A Message From Ingrid E. Newkirk
A Message From Ingrid E. Newkirk
Dear Friends,

One of the first anti-vivisection signs I ever saw read, “Vivisection Scum!”
When animal experimenters tell you they care, it’s rubbish.
At the time, I thought, “Ugh, that’s so nasty.” Now I wonder if that person hadn’t had the sort of experience that we had trying to rescue 48 beagles from Calvert Laboratories, where they poison dogs, rats and monkeys to test chemicals the old-fashioned way. Did we shout, stomp our feet and throw rocks? No, we wrote a polite letter, saying that we’d learned that they wanted to unload 48 female beagles and could we please be permitted to find them homes?

Calvert’s CEO, Charles Spainhour, claimed he “wanted only the best for the dogs” but blustered that “lab dogs” don’t settle well into homes.
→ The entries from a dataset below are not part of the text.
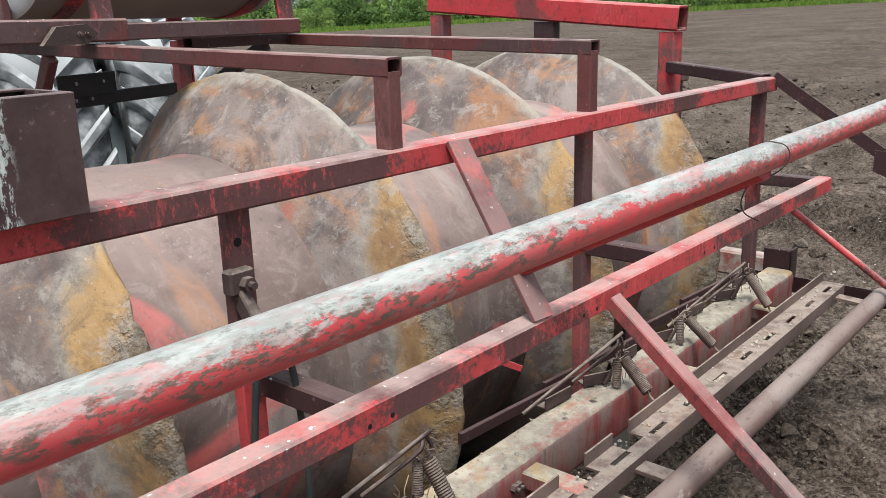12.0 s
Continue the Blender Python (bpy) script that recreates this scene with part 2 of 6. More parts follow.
def dusty_steel(name, base, light, ochre=0.0, dust=1.0):
    k = Mat(name, 0.75)
    big, mid, fine = k.noise(3.5, 4), k.noise(22, 6, 0.65), k.noise(130, 2)
    c = k.mix(k.step(big, 0.3, 0.7), base, light)
    c = k.mix(k.math("MULTIPLY", k.math("MULTIPLY", k.up(0.2, 0.85), k.step(mid, 0.3, 0.6)), dust), c, DUST)
    if ochre:
        c = k.mix(k.math("MULTIPLY", k.step(k.noise(8, 5, 0.7), 0.55, 0.68), ochre), c, (0.42, 0.22, 0.07))
    c = k.mix(k.step(mid, 0.62, 0.76), c, (0.10, 0.055, 0.04))
    k.bump(k.math("ADD", mid, fine), 0.4, 0.003)
    return k.done(c)


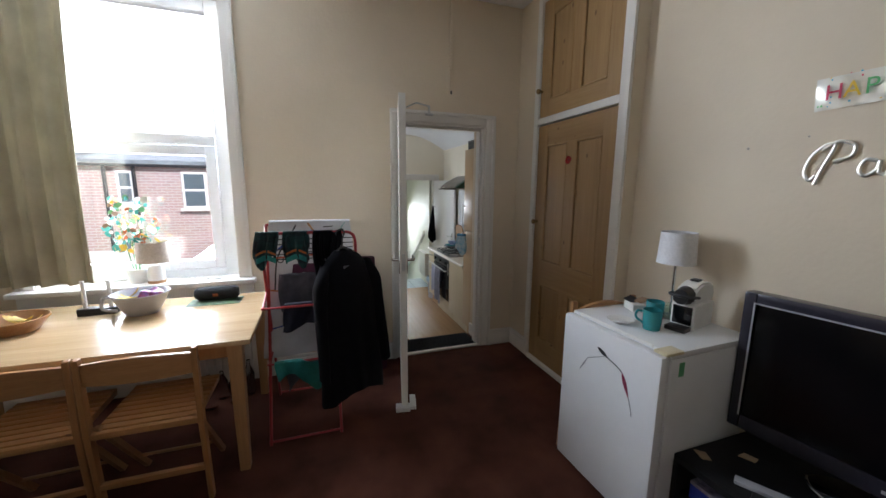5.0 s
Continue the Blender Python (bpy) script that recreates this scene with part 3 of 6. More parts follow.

Funny, we’d just placed dogs from another lab and they were doing fine. Next stalling tactic: “But what if one bites someone?” We offered to sign a legal liability waiver. Ducking past Dr. Spainhour’s secretary, I caught him on the phone. He told me he’d consider it. (However, a Calvert staffer leaked us a memo in which Spainhour talks of the “battle of wits” he was waging and how the industry was looking for him to “win”!) Suddenly, Calvert declared that the dogs had “gone to a new home.” In other words, to a breeding facility to be stuck in cages, doomed to churn out puppies for experiments until they die.

John F. Kennedy said, “Those who make peaceful change impossible make violent revolution inevitable.” Spainhour lost his “battle of wits” by denying the dogs a decent life. When you slam the door on polite discourse, people start writing “scum” on placards. What he has done is to prove to the fence-sitters that when animal experimenters tell you they care, it’s rubbish. He has shown that, as George Bernard Shaw pointed out, “Anyone who would experiment on an animal wouldn’t hesitate to lie about it.”